Solitary moments that morph into hours in front of a screen make it hard for me to open up in person about the words and thoughts running rampant in my head. And 33 years of motherhood make it hard for me to ask for prayer for myself instead of others.
Only a few moments into our prayer time, God’s spirit broke in to reveal to me areas of fear I needed to let go.
For my prayer request I asked God to show me where I needed to let go to let my words and writing go to the next level.
And he revealed to me that I need to let go of fear and worry that others, even those closest to me – will not receive or accept my words.
For here, in Redbud, I have a sisterhood of traveling kindred writers that surround me in the cloud, in Zoom calls, in emails, and most powerfully, through the Holy Spirit.
These sisters are seasoned Redbuds like our OGs Margaret Philbrick and Maggie Wallem Rowe.
These sisters are newbies like Lily Pearl Mclaughlin and Mari Hernandez-Tuten.
Even more of a gift, there are sisters of my very own heritage, like Jennifer Kinard whose words as a girl growing up Filipina in a white culture touched my heart the first time I read her essay on a screen in the Redbud Post. This same essay pierced my soul as I listened to her read her words out loud during the open share evening. Her soft voice spoke of Filipino family gatherings over the savory sweets of bibinkga and leche flan and family favorites of lumpia and pancit piled on the table.
Her descriptions of the feasting brought a smile that resurrected my 8-year-old self. But it was her description of her family’s clothes—the moms and aunties donning their Filipina butterfly sleeve terno gowns and gracefully holding candles in the palms of their hands for the Light Dance to the sway of Filipino music that brought me to tears, the ugly cry type tears that caused my new Redbud friend Carla Gasser sitting next to me to grab my hand in comfort.

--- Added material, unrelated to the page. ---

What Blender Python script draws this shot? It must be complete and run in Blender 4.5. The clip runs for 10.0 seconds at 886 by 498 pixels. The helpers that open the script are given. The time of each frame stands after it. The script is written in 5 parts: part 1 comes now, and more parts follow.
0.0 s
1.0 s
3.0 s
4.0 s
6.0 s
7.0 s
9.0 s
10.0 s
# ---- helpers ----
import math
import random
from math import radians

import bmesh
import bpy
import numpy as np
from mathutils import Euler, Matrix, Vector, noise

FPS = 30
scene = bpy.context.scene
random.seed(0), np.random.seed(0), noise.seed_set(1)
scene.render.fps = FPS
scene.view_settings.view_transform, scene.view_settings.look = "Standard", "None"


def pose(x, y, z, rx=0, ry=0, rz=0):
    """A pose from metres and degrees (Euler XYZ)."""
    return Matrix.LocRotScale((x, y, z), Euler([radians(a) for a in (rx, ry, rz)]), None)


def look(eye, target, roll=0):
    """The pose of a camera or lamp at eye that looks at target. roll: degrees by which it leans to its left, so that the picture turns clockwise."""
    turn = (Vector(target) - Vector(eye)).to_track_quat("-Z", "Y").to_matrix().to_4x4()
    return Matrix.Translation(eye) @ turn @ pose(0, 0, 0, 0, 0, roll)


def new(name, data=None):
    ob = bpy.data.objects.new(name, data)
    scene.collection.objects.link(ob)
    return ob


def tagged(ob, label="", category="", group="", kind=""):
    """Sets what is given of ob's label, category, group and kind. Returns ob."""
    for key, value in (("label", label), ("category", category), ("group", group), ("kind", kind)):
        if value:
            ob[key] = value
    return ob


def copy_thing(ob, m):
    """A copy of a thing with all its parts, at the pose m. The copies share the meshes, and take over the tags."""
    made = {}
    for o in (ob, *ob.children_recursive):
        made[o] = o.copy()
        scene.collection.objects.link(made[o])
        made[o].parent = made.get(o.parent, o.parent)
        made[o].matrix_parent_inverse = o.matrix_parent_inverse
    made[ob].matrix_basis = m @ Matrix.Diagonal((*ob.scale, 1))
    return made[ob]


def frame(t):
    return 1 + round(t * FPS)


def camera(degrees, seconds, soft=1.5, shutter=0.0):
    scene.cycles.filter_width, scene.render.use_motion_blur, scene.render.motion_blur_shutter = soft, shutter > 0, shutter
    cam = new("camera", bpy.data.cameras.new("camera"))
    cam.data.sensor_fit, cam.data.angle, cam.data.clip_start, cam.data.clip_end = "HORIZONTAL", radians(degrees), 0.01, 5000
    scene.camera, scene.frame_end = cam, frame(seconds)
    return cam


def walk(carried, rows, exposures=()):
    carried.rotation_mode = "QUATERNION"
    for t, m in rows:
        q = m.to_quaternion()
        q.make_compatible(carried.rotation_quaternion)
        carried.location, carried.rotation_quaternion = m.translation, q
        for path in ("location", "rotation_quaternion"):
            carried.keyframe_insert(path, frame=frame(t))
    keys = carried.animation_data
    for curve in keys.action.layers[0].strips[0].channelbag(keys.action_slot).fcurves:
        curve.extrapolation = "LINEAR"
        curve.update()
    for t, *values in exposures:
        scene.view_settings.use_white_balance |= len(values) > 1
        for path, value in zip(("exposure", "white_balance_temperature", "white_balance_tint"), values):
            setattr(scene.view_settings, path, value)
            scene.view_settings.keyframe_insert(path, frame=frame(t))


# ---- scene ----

Carla became my Elizabeth that weekend, the one that Dorina encouraged us to find during her opening words the first evening. A friend of kindred spirit to encourage and inspire us. As we sat through several sessions and meals together we uncovered a kinship through shared stories of motherhood, raising families in a mixed culture, and the long journey of writing.
The gift of sisterhood
God’s gift to me that weekend was a confirmation that when I feel alone or misunderstood by friends or family, I have a sisterhood of writers, united by heart and soul and the fellowship of God’s Holy Spirit and our love for Jesus, that will carry me through the clouds and beyond. When my heart is heavy or fearful, there is a sisterhood through Redbud that will connect and encourage us as we step out to hand out our words to others.

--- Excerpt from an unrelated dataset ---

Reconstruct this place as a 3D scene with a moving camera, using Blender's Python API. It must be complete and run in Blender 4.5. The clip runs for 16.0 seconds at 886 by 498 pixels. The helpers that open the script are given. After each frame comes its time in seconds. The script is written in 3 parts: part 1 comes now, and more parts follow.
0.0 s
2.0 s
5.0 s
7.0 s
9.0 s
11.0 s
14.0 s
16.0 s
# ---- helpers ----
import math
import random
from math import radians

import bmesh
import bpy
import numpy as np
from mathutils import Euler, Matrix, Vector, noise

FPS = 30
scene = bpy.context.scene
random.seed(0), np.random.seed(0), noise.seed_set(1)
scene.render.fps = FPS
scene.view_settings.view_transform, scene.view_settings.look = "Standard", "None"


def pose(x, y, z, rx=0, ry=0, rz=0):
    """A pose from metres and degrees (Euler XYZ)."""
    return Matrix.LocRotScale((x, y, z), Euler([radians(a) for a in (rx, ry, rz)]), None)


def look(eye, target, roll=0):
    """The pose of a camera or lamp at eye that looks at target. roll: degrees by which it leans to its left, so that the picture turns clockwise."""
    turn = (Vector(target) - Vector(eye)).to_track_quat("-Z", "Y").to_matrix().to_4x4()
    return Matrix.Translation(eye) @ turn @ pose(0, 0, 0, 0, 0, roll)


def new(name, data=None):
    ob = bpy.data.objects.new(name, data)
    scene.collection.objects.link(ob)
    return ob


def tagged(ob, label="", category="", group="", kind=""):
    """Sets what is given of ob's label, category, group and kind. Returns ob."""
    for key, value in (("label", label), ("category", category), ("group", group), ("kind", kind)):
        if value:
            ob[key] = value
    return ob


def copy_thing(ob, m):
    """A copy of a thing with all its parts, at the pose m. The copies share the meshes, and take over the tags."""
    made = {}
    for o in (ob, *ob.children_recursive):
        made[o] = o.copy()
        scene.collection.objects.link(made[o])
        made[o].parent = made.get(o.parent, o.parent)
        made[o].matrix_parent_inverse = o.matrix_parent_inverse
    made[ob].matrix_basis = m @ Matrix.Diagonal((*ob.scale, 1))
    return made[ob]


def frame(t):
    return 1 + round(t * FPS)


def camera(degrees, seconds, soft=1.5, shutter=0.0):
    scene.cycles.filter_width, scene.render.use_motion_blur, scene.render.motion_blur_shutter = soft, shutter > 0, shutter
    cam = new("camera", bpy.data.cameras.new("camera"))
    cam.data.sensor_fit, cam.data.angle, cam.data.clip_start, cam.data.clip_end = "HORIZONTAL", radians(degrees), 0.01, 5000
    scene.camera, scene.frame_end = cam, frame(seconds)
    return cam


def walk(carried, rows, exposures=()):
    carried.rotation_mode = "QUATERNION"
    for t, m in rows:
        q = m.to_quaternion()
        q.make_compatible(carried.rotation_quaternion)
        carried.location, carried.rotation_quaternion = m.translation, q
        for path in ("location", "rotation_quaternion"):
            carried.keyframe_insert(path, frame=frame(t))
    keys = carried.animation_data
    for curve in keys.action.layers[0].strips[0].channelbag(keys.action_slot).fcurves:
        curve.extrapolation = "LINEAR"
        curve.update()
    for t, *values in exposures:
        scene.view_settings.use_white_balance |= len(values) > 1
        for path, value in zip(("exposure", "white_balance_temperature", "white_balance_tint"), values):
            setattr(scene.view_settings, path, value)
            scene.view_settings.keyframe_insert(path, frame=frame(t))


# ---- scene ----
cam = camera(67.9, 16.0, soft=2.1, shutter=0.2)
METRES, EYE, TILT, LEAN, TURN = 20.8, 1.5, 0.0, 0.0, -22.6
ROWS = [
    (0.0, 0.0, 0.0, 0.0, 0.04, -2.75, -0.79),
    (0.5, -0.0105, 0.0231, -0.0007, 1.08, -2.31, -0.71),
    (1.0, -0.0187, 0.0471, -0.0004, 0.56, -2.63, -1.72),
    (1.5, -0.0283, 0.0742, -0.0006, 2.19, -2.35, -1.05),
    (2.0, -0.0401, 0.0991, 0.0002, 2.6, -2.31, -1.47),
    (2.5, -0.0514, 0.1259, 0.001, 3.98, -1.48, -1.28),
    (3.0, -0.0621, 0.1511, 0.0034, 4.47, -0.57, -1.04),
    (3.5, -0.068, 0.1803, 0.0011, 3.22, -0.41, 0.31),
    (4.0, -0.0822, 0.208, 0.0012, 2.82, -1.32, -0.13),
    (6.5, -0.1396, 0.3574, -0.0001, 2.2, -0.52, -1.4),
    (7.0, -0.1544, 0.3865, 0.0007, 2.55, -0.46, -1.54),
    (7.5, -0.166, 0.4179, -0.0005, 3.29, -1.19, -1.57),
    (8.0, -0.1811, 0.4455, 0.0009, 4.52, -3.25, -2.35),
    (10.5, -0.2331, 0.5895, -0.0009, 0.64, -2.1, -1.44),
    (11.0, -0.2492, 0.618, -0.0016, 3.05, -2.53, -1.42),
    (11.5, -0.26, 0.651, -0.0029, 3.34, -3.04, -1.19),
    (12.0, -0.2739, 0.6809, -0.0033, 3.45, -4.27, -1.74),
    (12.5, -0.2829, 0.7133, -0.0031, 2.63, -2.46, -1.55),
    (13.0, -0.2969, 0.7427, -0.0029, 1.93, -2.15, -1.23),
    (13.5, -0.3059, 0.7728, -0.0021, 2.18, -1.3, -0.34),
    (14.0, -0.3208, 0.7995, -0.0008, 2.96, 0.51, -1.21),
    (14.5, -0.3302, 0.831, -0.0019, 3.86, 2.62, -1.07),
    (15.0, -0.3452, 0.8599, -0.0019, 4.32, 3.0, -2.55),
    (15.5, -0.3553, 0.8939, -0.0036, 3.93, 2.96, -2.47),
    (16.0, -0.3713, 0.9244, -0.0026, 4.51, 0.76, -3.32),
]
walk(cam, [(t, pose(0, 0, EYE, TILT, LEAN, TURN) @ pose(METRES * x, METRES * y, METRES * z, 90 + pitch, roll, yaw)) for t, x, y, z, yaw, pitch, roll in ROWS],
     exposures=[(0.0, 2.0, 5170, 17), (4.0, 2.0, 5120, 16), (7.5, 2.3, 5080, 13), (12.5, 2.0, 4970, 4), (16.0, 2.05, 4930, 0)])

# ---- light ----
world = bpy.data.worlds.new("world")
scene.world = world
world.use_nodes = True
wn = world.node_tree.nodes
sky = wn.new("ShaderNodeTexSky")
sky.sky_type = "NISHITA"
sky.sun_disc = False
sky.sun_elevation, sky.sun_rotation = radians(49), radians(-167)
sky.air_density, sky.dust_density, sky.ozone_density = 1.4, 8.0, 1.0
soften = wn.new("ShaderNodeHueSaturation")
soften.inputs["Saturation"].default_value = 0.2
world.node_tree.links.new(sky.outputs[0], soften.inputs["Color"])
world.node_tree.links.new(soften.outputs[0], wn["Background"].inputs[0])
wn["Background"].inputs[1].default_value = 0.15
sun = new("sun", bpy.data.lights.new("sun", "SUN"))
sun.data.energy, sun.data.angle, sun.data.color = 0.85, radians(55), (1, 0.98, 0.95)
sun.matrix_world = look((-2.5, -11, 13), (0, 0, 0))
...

For our words are meant to be healing, and uncovering, and recovering, and comforting. It is reciprocal. For the same bravery it takes for one sister to hand her words to me to nourish me, is the same bravery I need to take to nourish a soul who is hungry for my words.
At times I feel I am too old, and too far along the journey, for my words to have value. But it is dear Redbud sisters like Nicole Woo and Tammy Perlmutter who tell me my words matter. That they need my words of experience.

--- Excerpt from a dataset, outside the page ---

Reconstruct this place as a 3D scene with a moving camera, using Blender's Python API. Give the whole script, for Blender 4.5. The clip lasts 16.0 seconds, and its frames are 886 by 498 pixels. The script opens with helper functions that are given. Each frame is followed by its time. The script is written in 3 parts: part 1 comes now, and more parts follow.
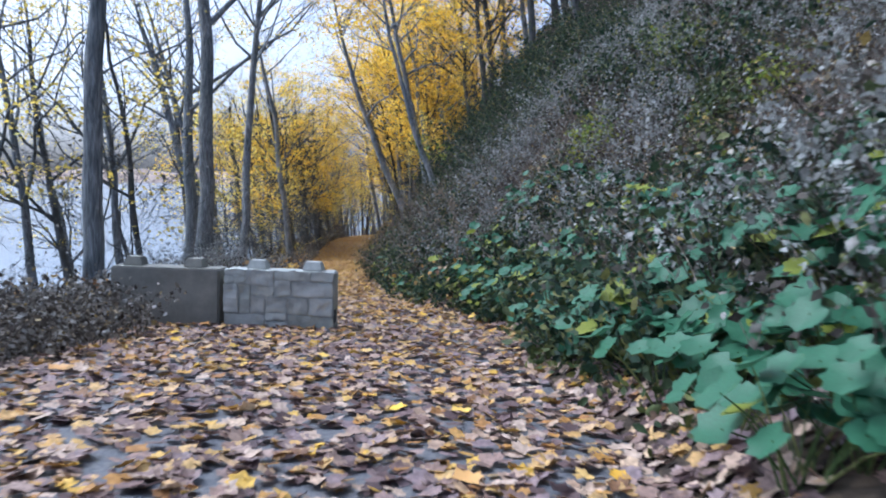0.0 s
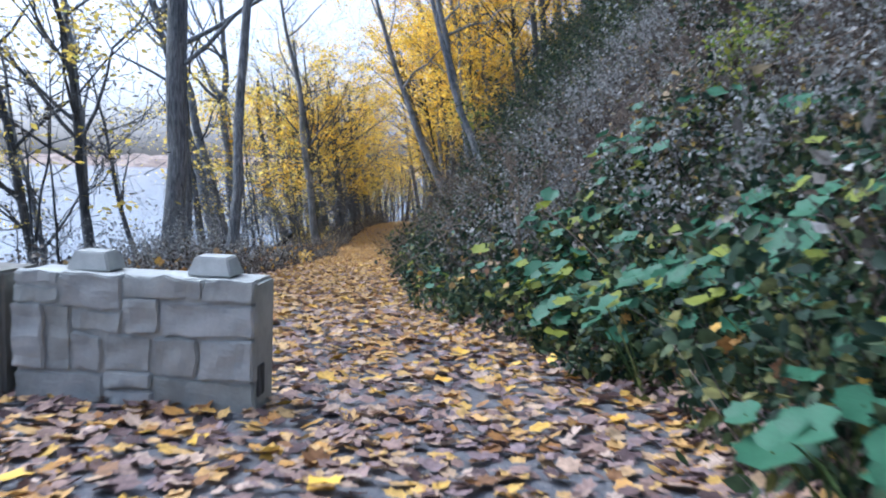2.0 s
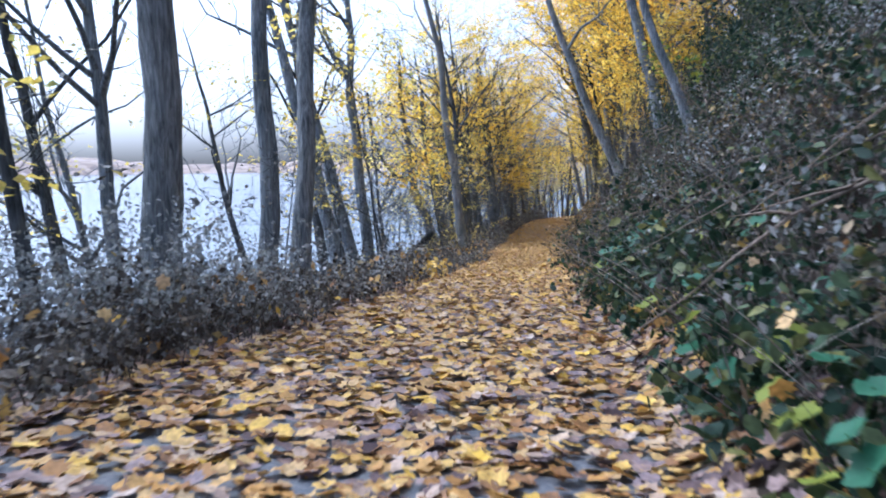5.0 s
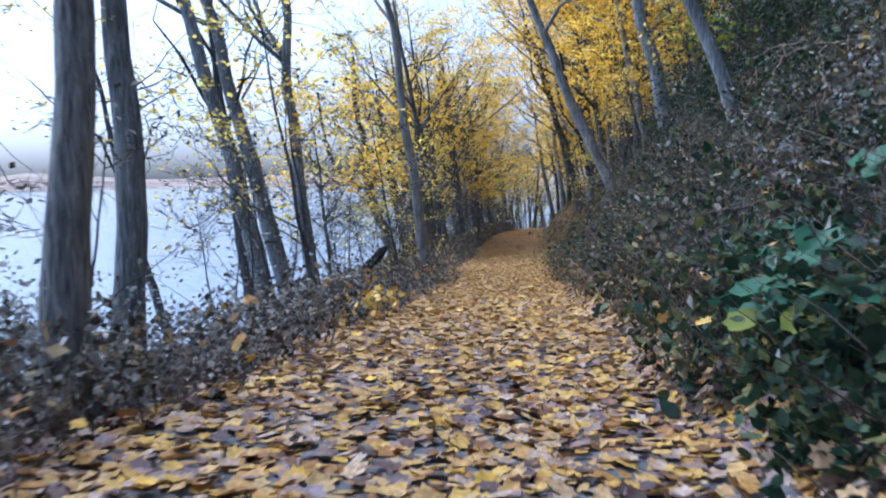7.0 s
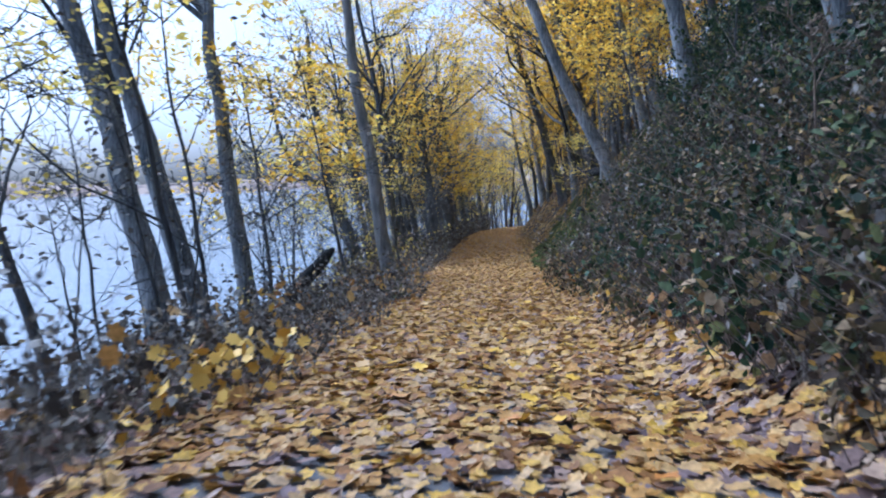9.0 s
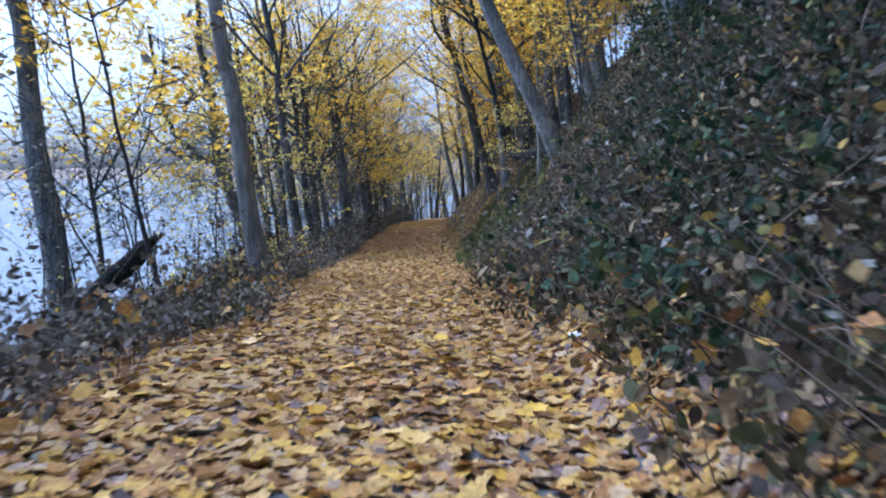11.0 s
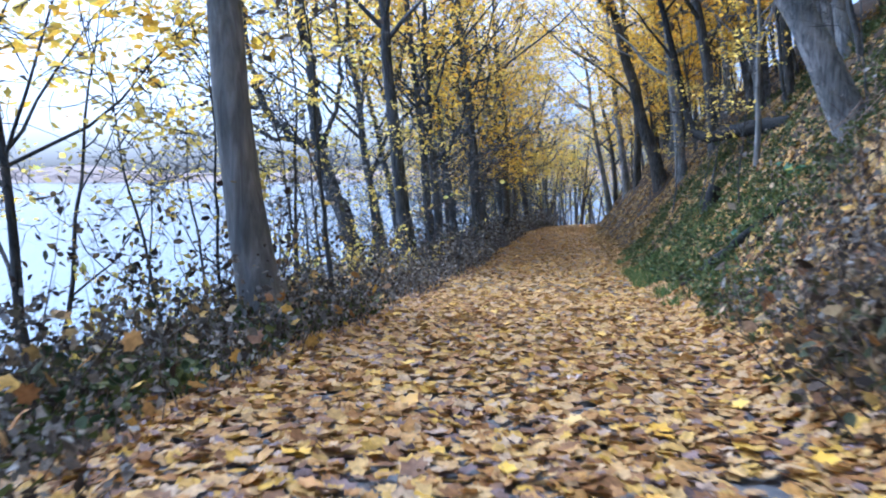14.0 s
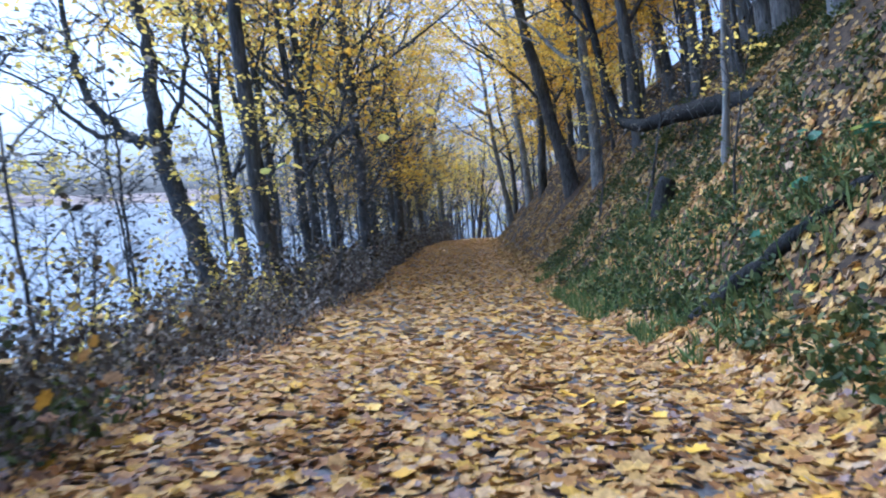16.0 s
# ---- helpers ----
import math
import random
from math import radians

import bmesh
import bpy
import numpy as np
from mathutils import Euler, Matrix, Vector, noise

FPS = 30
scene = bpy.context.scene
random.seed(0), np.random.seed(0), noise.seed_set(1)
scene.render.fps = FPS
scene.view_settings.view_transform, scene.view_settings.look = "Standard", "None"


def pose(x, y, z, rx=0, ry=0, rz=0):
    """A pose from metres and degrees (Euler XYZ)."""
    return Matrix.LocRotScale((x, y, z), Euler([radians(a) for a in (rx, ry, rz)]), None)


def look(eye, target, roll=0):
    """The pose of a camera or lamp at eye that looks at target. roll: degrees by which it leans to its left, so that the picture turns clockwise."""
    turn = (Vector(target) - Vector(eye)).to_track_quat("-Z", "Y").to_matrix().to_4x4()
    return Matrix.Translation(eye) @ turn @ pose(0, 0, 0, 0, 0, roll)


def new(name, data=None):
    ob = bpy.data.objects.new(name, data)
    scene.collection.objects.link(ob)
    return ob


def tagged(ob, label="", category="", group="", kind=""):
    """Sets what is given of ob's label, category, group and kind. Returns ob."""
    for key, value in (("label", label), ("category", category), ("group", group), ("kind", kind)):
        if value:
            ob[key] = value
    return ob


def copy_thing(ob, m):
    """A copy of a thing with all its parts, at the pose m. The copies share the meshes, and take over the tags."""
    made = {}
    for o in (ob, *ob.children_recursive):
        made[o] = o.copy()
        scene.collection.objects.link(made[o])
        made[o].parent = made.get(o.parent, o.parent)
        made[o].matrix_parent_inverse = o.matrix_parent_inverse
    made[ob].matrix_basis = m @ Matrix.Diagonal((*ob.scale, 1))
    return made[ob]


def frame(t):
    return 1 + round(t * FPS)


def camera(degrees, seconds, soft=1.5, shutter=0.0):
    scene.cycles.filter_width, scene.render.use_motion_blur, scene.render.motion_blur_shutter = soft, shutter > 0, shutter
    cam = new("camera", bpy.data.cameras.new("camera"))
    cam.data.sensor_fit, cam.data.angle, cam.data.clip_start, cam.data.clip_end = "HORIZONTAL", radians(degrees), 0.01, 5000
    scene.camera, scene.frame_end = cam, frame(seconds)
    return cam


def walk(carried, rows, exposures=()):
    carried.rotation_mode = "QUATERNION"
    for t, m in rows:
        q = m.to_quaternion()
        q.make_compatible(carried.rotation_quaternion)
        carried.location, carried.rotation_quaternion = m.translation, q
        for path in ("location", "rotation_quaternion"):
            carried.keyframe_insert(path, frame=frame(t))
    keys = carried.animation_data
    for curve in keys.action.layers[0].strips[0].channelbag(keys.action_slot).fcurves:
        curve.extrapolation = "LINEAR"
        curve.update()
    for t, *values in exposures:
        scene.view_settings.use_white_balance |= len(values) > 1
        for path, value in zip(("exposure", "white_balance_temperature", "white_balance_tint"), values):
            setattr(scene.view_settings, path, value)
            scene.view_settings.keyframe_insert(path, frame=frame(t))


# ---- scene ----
# Plan coordinates: x right, y along the walk, z above the path's own slope; SLOPE turns them into the world.
SLOPE = radians(5.0)
cam = camera(57.27, 16.0, soft=2.0, shutter=0.35)
PATH = [
    (0, 0.000, -0.000, 0.880, -0.00, 0.21, -1.68),
    (0.5, -0.005, 1.272, 0.878, 0.72, -0.20, -1.73),
    (1, -0.018, 2.590, 0.873, 1.05, -0.55, -1.61),
    (1.5, -0.051, 3.946, 0.864, 1.42, -0.88, -2.06),
    (2, -0.113, 5.320, 0.859, 2.97, -0.77, -2.19),
    (2.5, -0.198, 6.699, 0.858, 4.30, -0.73, -1.86),
    (3, -0.346, 8.056, 0.844, 6.36, -1.23, -2.54),
    (3.5, -0.579, 9.388, 0.844, 10.36, -0.67, -2.26),
    (3.7, -0.686, 9.909, 0.840, 11.02, -0.90, -2.41),
    (5.8, -1.840, 15.438, 0.882, 14.97, -1.18, 0.11),
    (6, -1.959, 15.971, 0.880, 13.93, -1.31, -0.12),
    (6.5, -2.243, 17.335, 0.878, 12.48, -0.53, -0.45),
    (7, -2.489, 18.659, 0.870, 11.52, -0.27, -0.14),
    (7.5, -2.686, 19.933, 0.868, 10.03, -1.04, -0.51),
    (8, -2.895, 21.231, 0.854, 9.83, -0.95, -0.67),
    (8.5, -3.127, 22.542, 0.844, 10.44, -0.53, -0.16),
    (9, -3.313, 23.827, 0.841, 9.71, -0.18, 0.96),
    (9.5, -3.402, 25.161, 0.842, 5.69, -0.48, 0.87),
    (9.7, -3.435, 25.697, 0.828, 4.36, -1.03, 0.44),
    (11.8, -3.716, 31.609, 0.863, 5.13, -0.57, -0.40),
    (12, -3.775, 32.168, 0.878, 5.96, -0.53, -0.41),
    (12.5, -3.965, 33.594, 0.859, 7.78, -0.54, -0.60),
    (13, -4.192, 35.025, 0.854, 8.64, -0.24, -1.09),
    (13.5, -4.465, 36.403, 0.854, 10.89, -0.30, -1.69),
    (14, -4.818, 37.738, 0.839, 14.37, -0.41, -1.12),
    (14.5, -5.115, 39.071, 0.843, 14.34, -0.14, 0.16),
    (15, -5.386, 40.372, 0.850, 12.54, 0.22, 0.55),
    (15.5, -5.569, 41.699, 0.852, 9.90, 0.69, 1.15),
    (16, -5.701, 43.009, 0.876, 7.01, 0.82, 0.61),
]
walk(cam, [(t, pose(0, 0, 0, -5.0) @ pose(x, y, z + 0.027, 90 + pitch, roll, yaw)) for t, x, y, z, yaw, pitch, roll in PATH],
     exposures=[(0.0, 1.04, 5080, 9), (2.0, 1.2, 5080, 10), (3.5, 1.46, 4980, 11), (5.0, 1.3, 4830, 10), (7.0, 1.1, 4710, 10), (9.5, 0.9, 4540, 10), (12.0, 1.08, 4490, 10), (14.5, 1.35, 4470, 10), (16.0, 1.12, 4410, 10)])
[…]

This sisterhood of traveling Redbuds encourages me to be brave. To keep trying. To keep pressing on through platforms and rejections and all that tries to pull us down. Instead we will lift our words and message above the clouds. God’s Spirit will tie us together. His Spirit will lead us above all we can dare to dream or ask or imagine.
So because of the bravery of my sisters I will hand out my words. From heart, to hand, to paper. In Tagalog, the language of the Philippines, the word for hand is kamay. To feed someone the best morsels of rice and savory meat or fish by hand is to feed by kamay.
So by kamay, by hand, I will feed my words to others. And hope they will nourish the soul. And my sisterhood of traveling Redbuds will also be in their writing kitchens preparing and gathering a feast of words to share.
How lovely, Vina. ❤️
Oh sweet sister, friend! I got chills reading this…believing that God brought us together in such a special supernatural way to encourage and uplift each other. So grateful to have you alongside me on this journey. You are also the Elizabeth that I so desperately needed in my life!